Two of the most prominent planners in Atlanta have released a book to help set an agenda for equity as the city grows in the next two decades.

Atlanta Planning Commissioner Tim Keane and urban designer Ryan Gravel (famous for thinking up the idea for the Atlanta BeltLine) released the Atlanta City Design book earlier in September, culminating a two-year project intended to echo through the decades.
Jared Brey reports in detail on the story for Next City, explaining that Atlanta City Design "is meant to inform and shape all of Atlanta’s various plans, codes and ordinances.
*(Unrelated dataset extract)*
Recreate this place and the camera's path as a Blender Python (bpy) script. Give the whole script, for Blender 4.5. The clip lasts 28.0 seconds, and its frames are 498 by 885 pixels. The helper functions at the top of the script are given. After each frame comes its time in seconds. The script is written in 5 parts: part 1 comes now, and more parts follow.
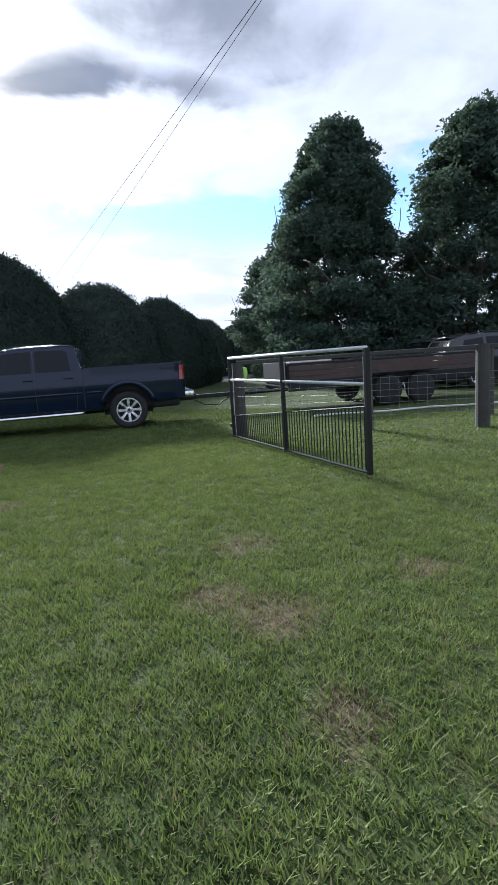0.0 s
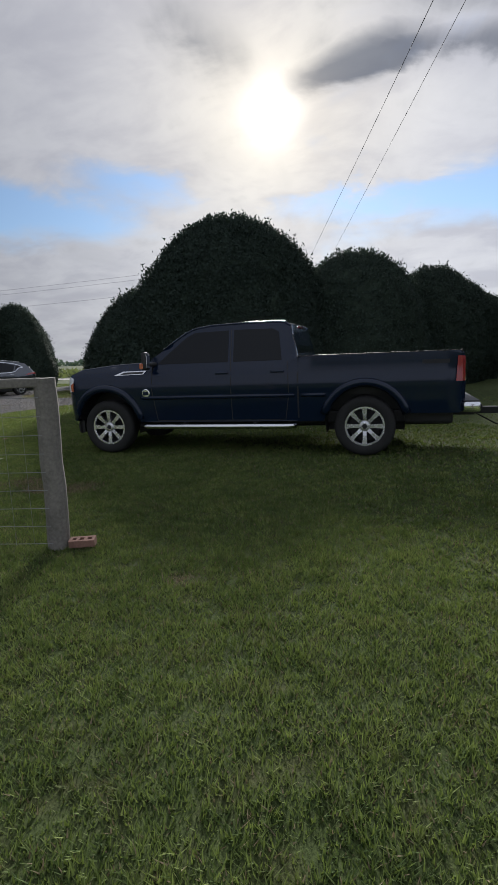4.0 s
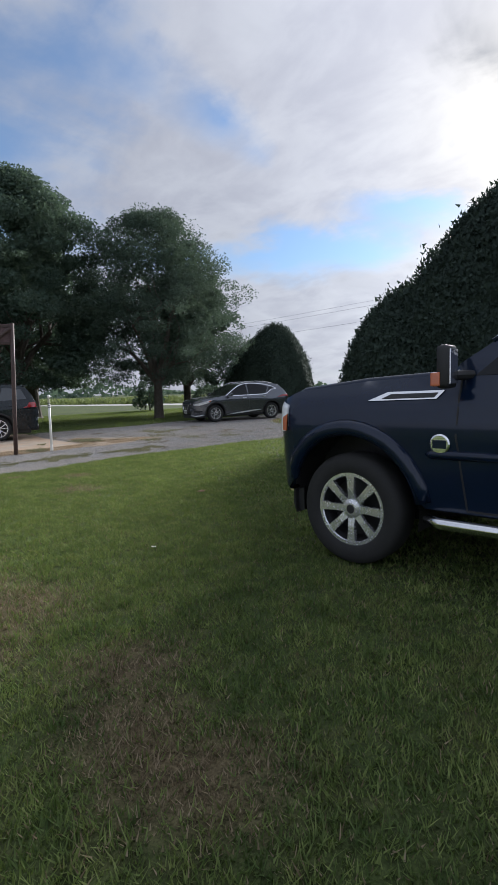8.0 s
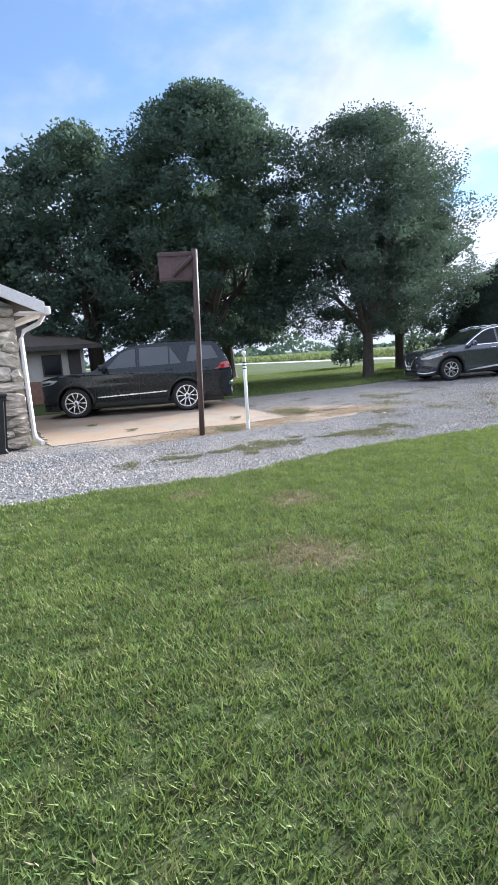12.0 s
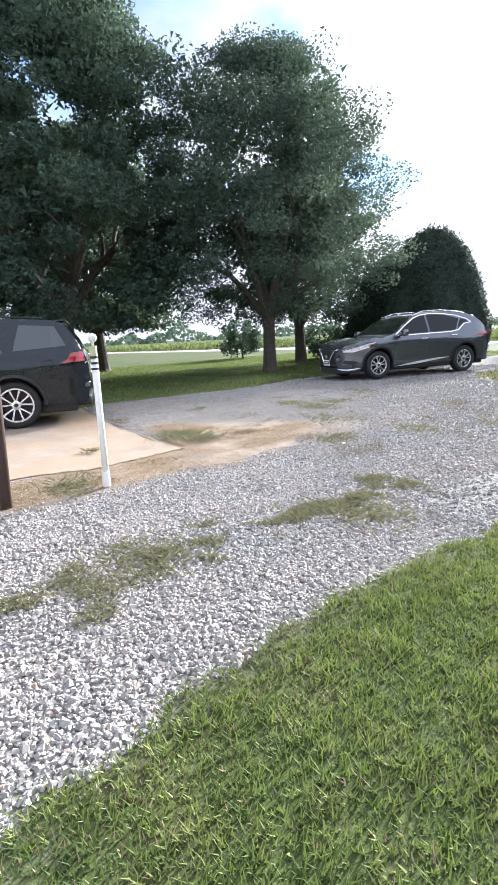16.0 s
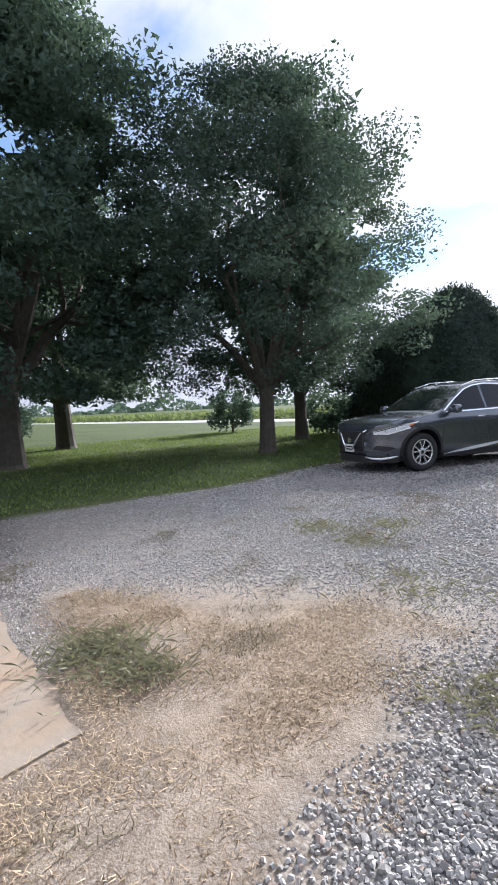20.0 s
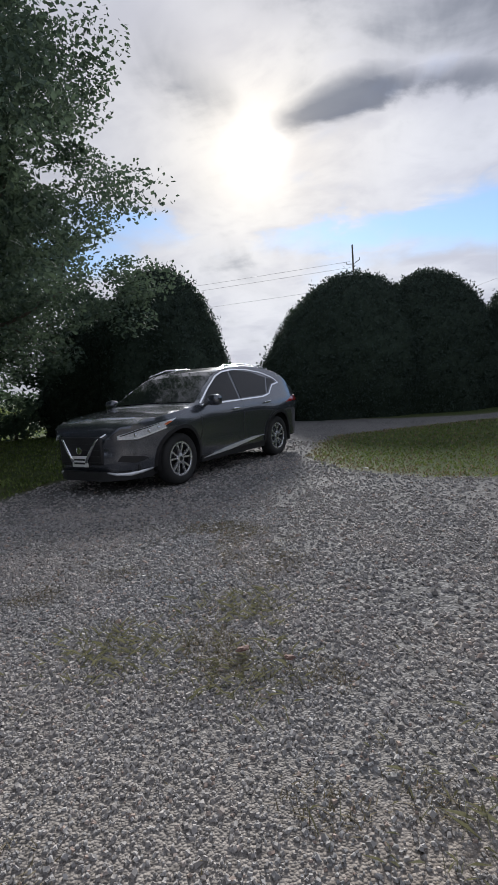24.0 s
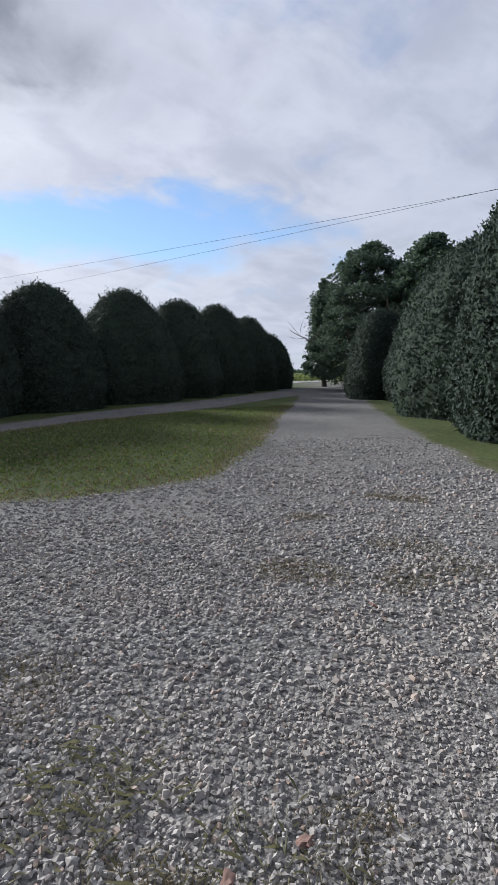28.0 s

The document is not a plan itself, but 'a strategic realignment of existing plans' that seeks to lock some core city-building principles into everything Atlanta does."
Brey explains how the book embraces the city's growth, trusting that design can accommodate the city's newcomers while working toward equity as inspired by the "idea of the 'Beloved Community,' discussed by Martin Luther King Jr. in a 1957 sermon called the Birth of a New Nation." Brey writes in more detail:
The five values highlighted in the book — nature, access, ambition, progress and equity — reflect many of the efforts that cities across the world are struggling with today. How do we embrace and protect the natural aspects of the urban environment? How do people move around a landscape marked by gridlocked highways? How does a city welcome newcomers while looking out for the interests of marginalized communities? How do we fight poverty and build racial equity?
The question is, then, whether the book will influence the city's leaders as they navigate a complex election cycle and deal with the fallout of challenges with gentrification and displacement as a result of large-scale revitalization projects.